Exercise
Leaving out every picture, copy the lines of the data exactly, from the first through the line containing "pose from metres".

Given information
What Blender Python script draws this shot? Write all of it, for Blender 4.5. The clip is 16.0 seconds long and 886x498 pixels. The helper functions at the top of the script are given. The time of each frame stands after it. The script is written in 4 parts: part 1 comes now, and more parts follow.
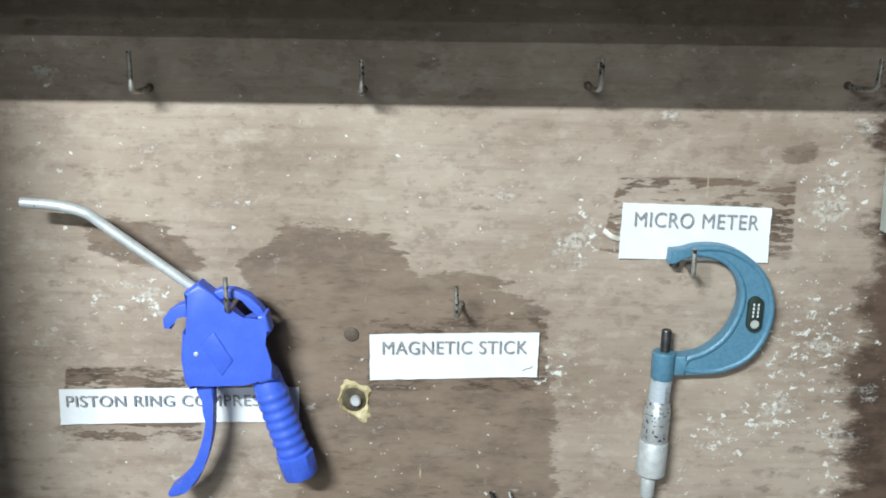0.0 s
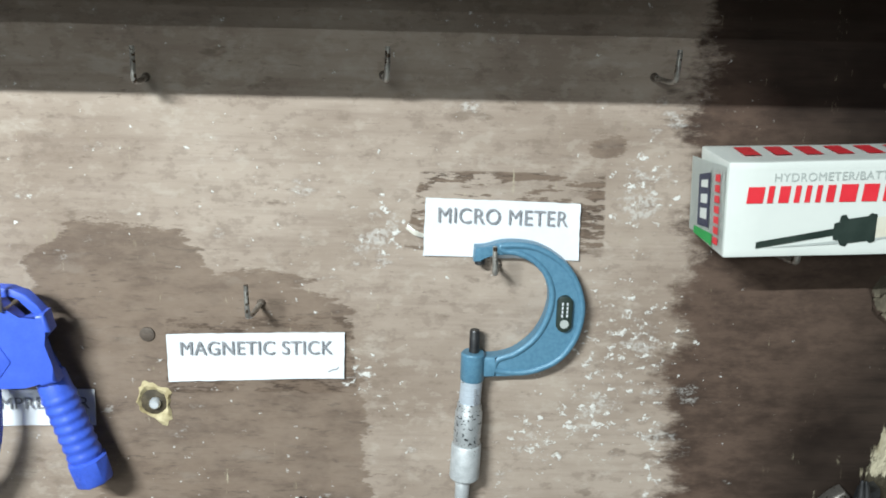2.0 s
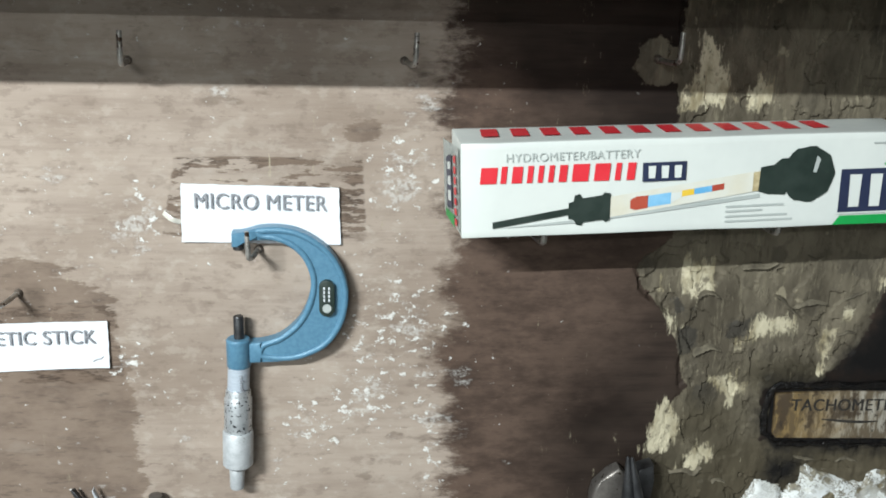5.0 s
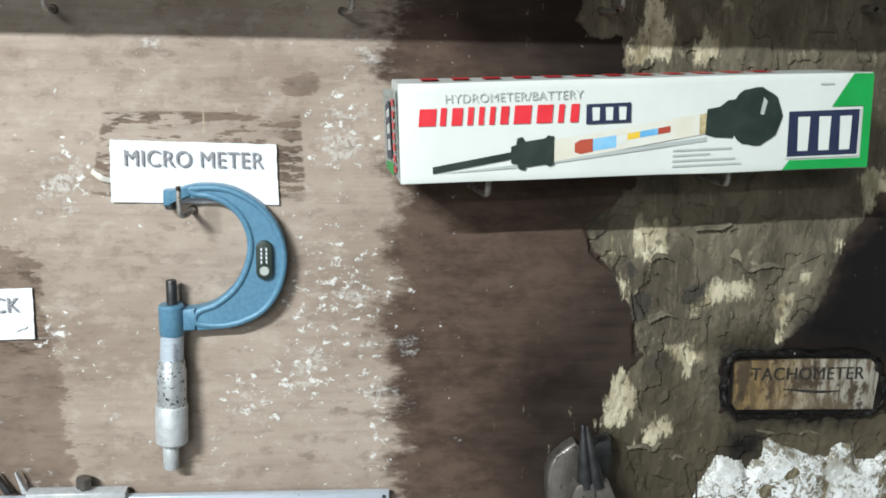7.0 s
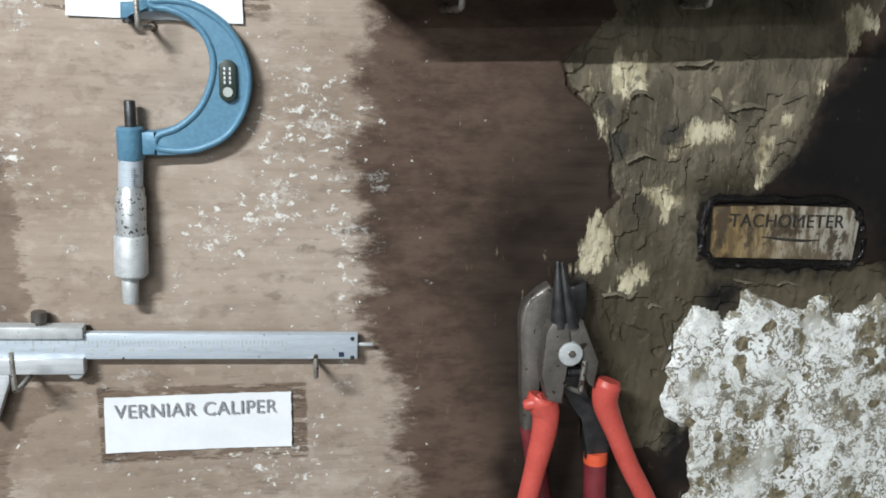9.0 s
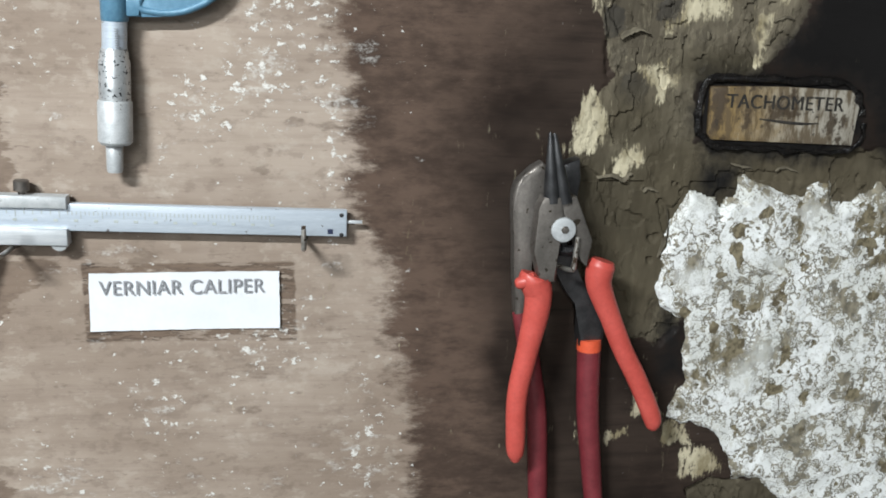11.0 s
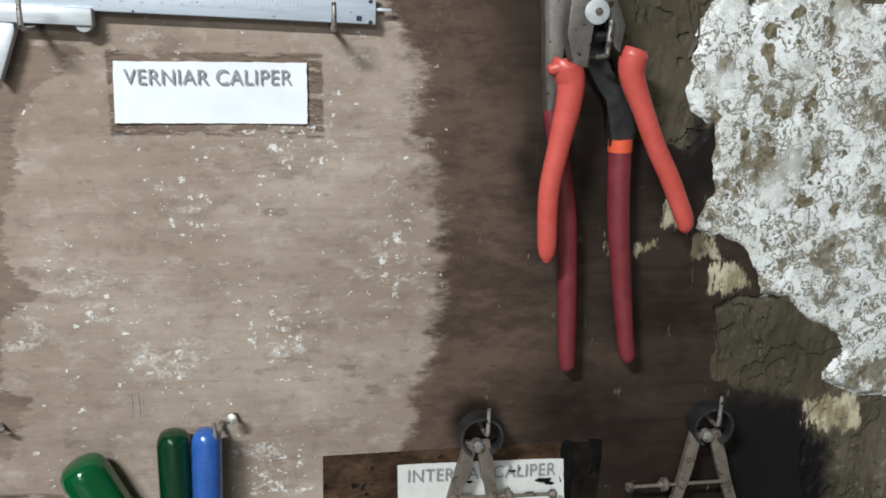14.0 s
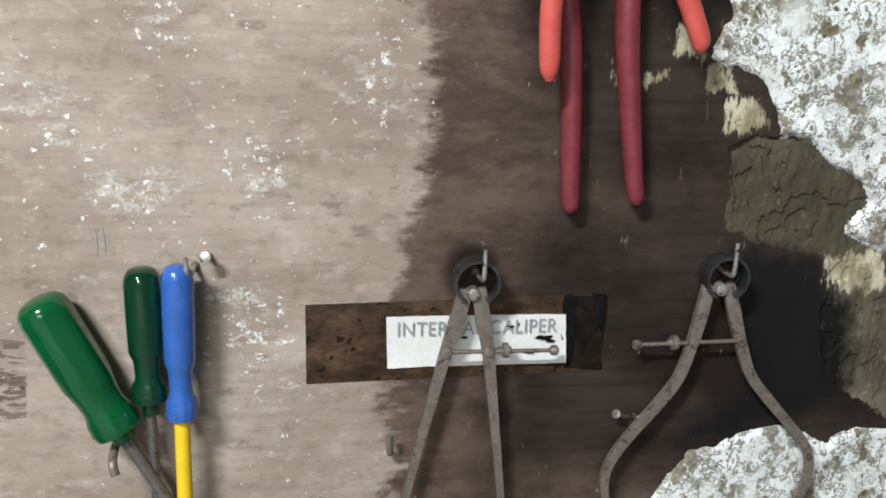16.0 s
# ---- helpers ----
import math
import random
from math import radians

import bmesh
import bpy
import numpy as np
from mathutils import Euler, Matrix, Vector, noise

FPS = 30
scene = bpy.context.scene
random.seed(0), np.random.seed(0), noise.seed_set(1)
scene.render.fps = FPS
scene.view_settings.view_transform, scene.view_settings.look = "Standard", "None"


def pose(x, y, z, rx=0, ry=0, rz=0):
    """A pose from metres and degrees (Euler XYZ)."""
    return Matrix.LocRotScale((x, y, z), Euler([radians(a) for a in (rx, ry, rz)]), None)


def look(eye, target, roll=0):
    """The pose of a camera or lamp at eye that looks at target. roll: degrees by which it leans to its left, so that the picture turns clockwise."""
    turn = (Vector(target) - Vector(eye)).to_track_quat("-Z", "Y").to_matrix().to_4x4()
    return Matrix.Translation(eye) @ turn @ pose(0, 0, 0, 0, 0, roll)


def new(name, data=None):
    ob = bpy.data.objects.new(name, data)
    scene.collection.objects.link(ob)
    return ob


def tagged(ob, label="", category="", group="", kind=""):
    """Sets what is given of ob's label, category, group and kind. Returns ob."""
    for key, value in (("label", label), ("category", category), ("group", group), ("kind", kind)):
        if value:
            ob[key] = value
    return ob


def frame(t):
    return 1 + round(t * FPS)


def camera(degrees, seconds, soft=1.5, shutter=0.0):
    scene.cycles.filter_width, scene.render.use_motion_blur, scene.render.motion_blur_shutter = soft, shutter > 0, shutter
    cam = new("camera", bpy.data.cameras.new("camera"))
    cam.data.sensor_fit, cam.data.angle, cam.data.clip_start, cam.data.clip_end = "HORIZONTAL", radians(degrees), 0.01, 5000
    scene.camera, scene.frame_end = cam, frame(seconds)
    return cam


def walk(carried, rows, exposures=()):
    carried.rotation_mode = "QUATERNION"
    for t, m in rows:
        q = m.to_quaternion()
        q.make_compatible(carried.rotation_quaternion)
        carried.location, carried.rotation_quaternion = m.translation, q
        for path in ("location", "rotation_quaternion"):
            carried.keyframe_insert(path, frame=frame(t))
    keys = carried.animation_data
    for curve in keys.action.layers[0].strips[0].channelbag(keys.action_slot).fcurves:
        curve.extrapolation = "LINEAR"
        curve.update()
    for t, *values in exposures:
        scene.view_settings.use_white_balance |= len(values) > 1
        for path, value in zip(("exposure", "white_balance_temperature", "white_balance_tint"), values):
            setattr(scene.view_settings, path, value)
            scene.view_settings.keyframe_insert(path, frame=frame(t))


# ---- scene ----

Right answer
What Blender Python script draws this shot? Write all of it, for Blender 4.5. The clip is 16.0 seconds long and 886x498 pixels. The helper functions at the top of the script are given. The time of each frame stands after it. The script is written in 4 parts: part 1 comes now, and more parts follow.
0.0 s
2.0 s
5.0 s
7.0 s
9.0 s
11.0 s
14.0 s
16.0 s
# ---- helpers ----
import math
import random
from math import radians

import bmesh
import bpy
import numpy as np
from mathutils import Euler, Matrix, Vector, noise

FPS = 30
scene = bpy.context.scene
random.seed(0), np.random.seed(0), noise.seed_set(1)
scene.render.fps = FPS
scene.view_settings.view_transform, scene.view_settings.look = "Standard", "None"


def pose(x, y, z, rx=0, ry=0, rz=0):
    """A pose from metres and degrees (Euler XYZ)."""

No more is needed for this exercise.